Fachkräfte werden dringend gesucht

Um den Standard zu halten, steckt das Unternehmen, dessen Beschäftigtenpool vom Hilfsarbeiter bis zum hochqualifizierten Mitarbeiter reicht, mehr Ressourcen in die Ausbildung. Zudem wurde erst jüngst die Blickle-Academy gegründet, die eine gezielte Weiterbildung der Mitarbeiter ermöglicht. Was die Generierung von Fachkräften betrifft, streckt Blickle die Fühler nicht allzu weit aus. „Wir suchen lokal“, so Raumann. Ebenso habe man in der Vergangenheit immer wieder „Rückkehrer“ gewinnen können. Zudem sei man bemüht, ein angenehmes und modernes Arbeitsumfeld zu schaffen, um die Fachkräfte zu halten. Dazu zählt zum Beispiel das neue Betriebsrestaurant.

Der Blick auf die Arbeitsmarktzahlen im Februar offenbart, wie wichtig das Thema Ausbildung ist. Deshalb werde sie nicht müde jungen Menschen zu predigen, dass sie eine Ausbildung machen und sich qualifizieren sollen, betont Traber.

Derzeit viel Kurzarbeit

Im Überblick: Derzeit sind 7630 Menschen arbeitslos gemeldet, das sind 2 Prozent weniger als im Januar. Damit liegt die Arbeitslosenquote im Februar bei 4,1 Prozent. Es gibt regionale Unterschiede. In Albstadt liegt die Quote bei 5,3 Prozent; in Balingen bei 3,5 Prozent, in Hechingen bei 4,2 Prozent und im Landkreis Sigmaringen bei 3,7 Prozent.

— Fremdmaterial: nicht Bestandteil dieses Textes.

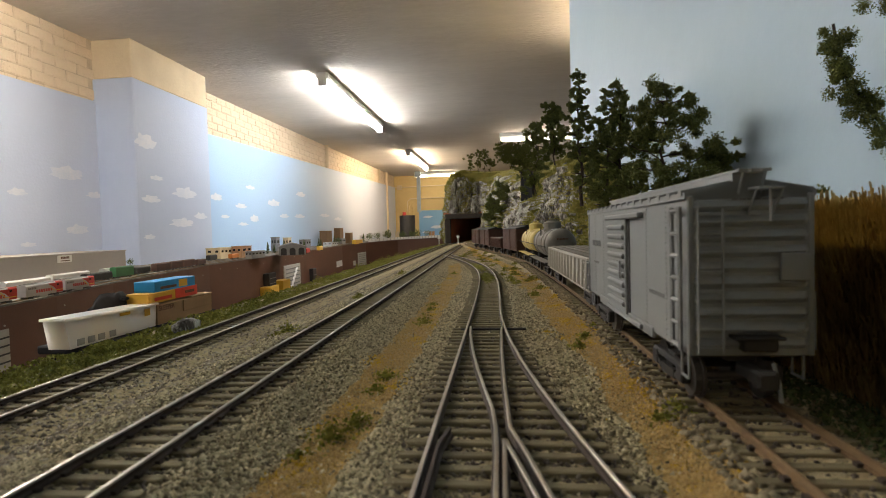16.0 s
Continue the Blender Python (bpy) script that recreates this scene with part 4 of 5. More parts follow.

Die Zahl der Arbeitslosen liegt um 4,3 Prozent über dem Vorjahresniveau. Auf den ersten Blick eine ordentliche Steigerung. Aber: „Die Lage ist gar nicht nicht so schlecht“, stellt der Agentursprecher Rolf Gehring klar. Denn: „Wir haben die niedrigsten Zuwachsrate in ganz Baden-Württemberg.“


1900 Menschen wieder in Arbeit

1900 Menschen haben ihre Arbeitslosigkeit beendet. Dieser Zahl stehen 1700 neue Arbeitslosenmeldungen im Bezirk der Agentur für Arbeit Balingen gegenüber. Der Stand der Kurzarbeit ist sehr hoch. Laut Anke Traber sind 6000 Stellen betroffen. Dennoch: „Kurzarbeit ist eine Megachance, Fachkräfte zu halten.“

Erfreulich ist auch, dass im Februar 540 neue Stellen gemeldet wurden. Das ist ein Drittel mehr als im Januar. Allerdings ist das Stellenangebot weiter rückläufig und liegt aktuell bei 2800 gemeldeten Stellen.